Григорий Подъяпольский. Начало 1970-х
© Мемориал
Ну, ее обожали, конечно, ее ученики! А ее мужа, Юрия Александровича [Айхенвальда], тоже обожали, он в другой школе работал. Он как-то их воспитывал немножко не по-советски, назовем это так. И я с ней подружилась, пришла к ним в дом. А это были истоки правозащитного движения – их открытый дом.
И вот там я встретила Есенина-Вольпина. Есенин-Вольпин там читал стихи, это был 1964 год, 24 сентября. Я о нем раньше слышала, но лично не знала. И когда я увидела это все, меня поразило, что это был такой открытый дом, сумасшедший дом, как они сами говорили, там кто стоял, кто сидел, и когда Есенина-Вольпина стали просить читать стихи, он читал подряд, не останавливаясь. Его не надо было уговаривать, в отличие от Юрия Александровича, который тоже очень хороший поэт. А Есенину-Вольпину было совершенно наплевать, слушают его или нет. Вот там я его увидела, и он тоже увидел меня, как потом говорил, и, что называется, глаз положил, но это ничего не значило, мы долго просто дружили. Потом была демонстрация в 1965 году, которую он устроил. Моя биография диссидентская началась с этого момента.
– Расскажите, пожалуйста, о подготовке к этой акции.
– Мы дружили, общались. Когда посадили Синявского и Даниэля, мы об этом все знали, и это была его идея, он сказал, что надо устраивать демонстрацию. Причем старая гвардия – а среди них много вполне смелых людей, Юрий Гастев, например, – все они не поддерживали. Слава Грабарь не сидел, но это тоже был очень достойный человек из этой компании. Юрий Айхенвальд, Коля Вильямс. Они все сначала были против и в ужасе, а он упорно говорил, что ничего особенного. Где в законе написано, что нельзя? Все это можно! И многие из старой гвардии старались его отговорить, но некоторые ему помогали, не совсем из старой гвардии, а другие люди. И когда у него позже брали интервью, он говорил, что «наша деятельность не представляла никакой опасности». Но кто ему помогал тогда, он забыл. А он никогда в жизни не мог бы не то что плакат сделать, а даже воззвание на нем написать. Юрий Киселев привез его на площадь, инвалид у нас был такой, без двух ног. И он на своей инвалидной коляске его привез. А то бы он точно сам не дошел.
– То есть Александр Сергеевич был своего рода чудак?
– Не то слово! Он совершенно заформализован, не способен на сопереживание. Ему море по колено! Он не способен сопереживать, понять, что чувствуют простые люди. Он считает – ерунда.
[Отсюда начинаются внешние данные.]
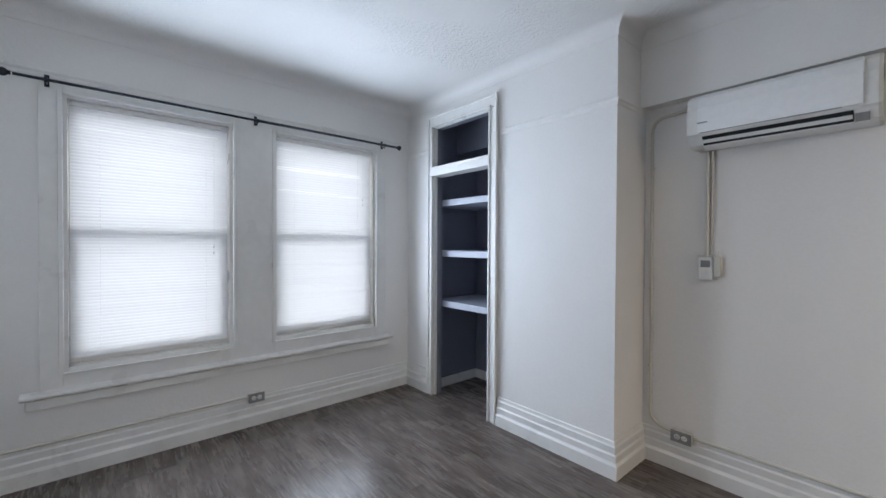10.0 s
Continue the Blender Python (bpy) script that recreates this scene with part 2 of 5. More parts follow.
INK = material("black_ink", (0.02, 0.02, 0.02), 0.5)
PAPER = material("white_label", (0.75, 0.75, 0.73), 0.5)
DARKHOLE = material("dark_recess", (0.012, 0.012, 0.012), 0.8)
IRON = material("dark_rod", (0.03, 0.035, 0.045), 0.3, metal=0.6)
ENAMEL = material("white_enamel", (0.84, 0.84, 0.835), 0.22, stain=0.02)
DRUM = material("drum_steel", (0.34, 0.34, 0.35), 0.3, metal=1.0)
DOORGLASS = glass_material("washer_glass", (0.40, 0.41, 0.43))
PANE = glass_material("window_glass")
KEYGREY = material("faint_key_print", (0.05, 0.05, 0.052), 0.3)
MESHGREY = material("oven_mesh", (0.045, 0.045, 0.047), 0.25)
GREEN = glow("green_digits", (0.45, 1.0, 0.15), 0.24)
BULB = glow("bulb_glow", (1.0, 0.93, 0.8), 28)
DOME = glow("lamp_dome_glow", (1.0, 0.92, 0.78), 7)
SLAT = slat_material("blind_slat")


# ---- mesh helpers ----
def box(bm, x0, x1, y0, y1, z0, z1, bevel=0.0, seg=2):
    r = bmesh.ops.create_cube(bm, size=1)
    vs = r["verts"]
    bmesh.ops.scale(bm, vec=(x1 - x0, y1 - y0, z1 - z0), verts=vs)
    bmesh.ops.translate(bm, vec=((x0 + x1) / 2, (y0 + y1) / 2, (z0 + z1) / 2), verts=vs)
    if bevel:
        es = list({e for v in vs for e in v.link_edges})
        bmesh.ops.bevel(bm, geom=es, offset=bevel, segments=seg, affect="EDGES", profile=0.5)
    return bm


def made(*boxes, bevel=0.0, seg=2):
    bm = bmesh.new()
    for b in boxes:
        box(bm, *b, bevel=bevel, seg=seg)
    return bm


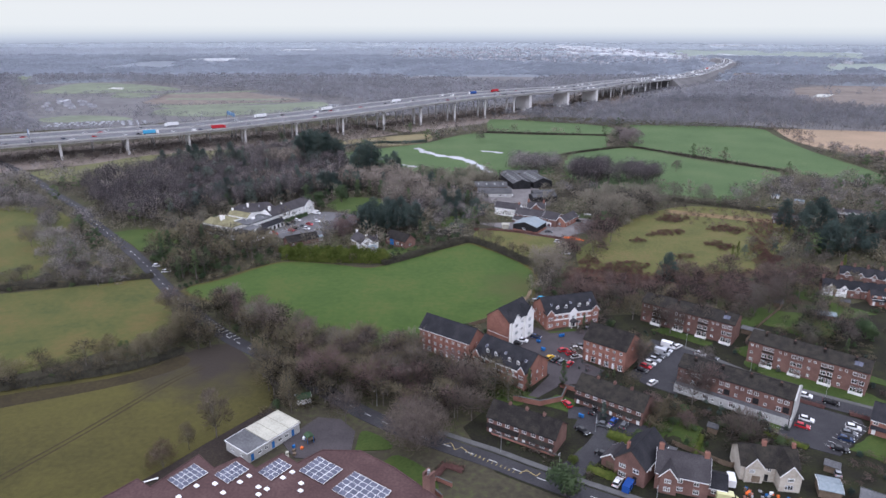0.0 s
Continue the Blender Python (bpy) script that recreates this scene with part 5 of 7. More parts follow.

И когда он поначалу считал, что никому ничего не будет, он только один мог так считать, все остальные понимали, что, может, на площадь и надо пойти, но это опасно…
– А он искренне считал, что никому ничего не будет, или считал, что не должно быть?
– Вот Есенин-Вольпин написал памятку, как вести себя на допросах, и она написана в привычной ему недоступной форме. И если многие думают, что эта памятка на них так повлияла, я думаю, что они ошибаются и на них повлияло что-то другое, общая атмосфера. С того, что он начал, началось правозащитное движение, и помимо всех этих памяток было просто живое общение между собой людей, не слишком трусливых. И меня потом вызывали на допросы всюду, и Юрий Айхенвальд, который сам сидел, чуть ли не по ролям со мной допросы разыгрывал. А памятка… Есть статья, что можно отказаться от дачи показаний, – правильно, хорошая статья, и этому он нас учил. Но за это тоже могли судить. А вот врать нельзя. То есть ты отказываешься отвечать, но есть вероятность, что за это тебя привлекут к ответственности; так и было на суде Синявского и Даниэля. Это вопрос сложный, и до этого надо дозреть еще. Про себя я сразу поняла, что пусть лучше меня посадят, но я не хочу давать ни на кого показания. Но во многом он был прав, и демонстрация у него получилась, потому что они просто не знали, что с нами делать. Потом они уже ввели статью, по которой за демонстрацию можно было судить.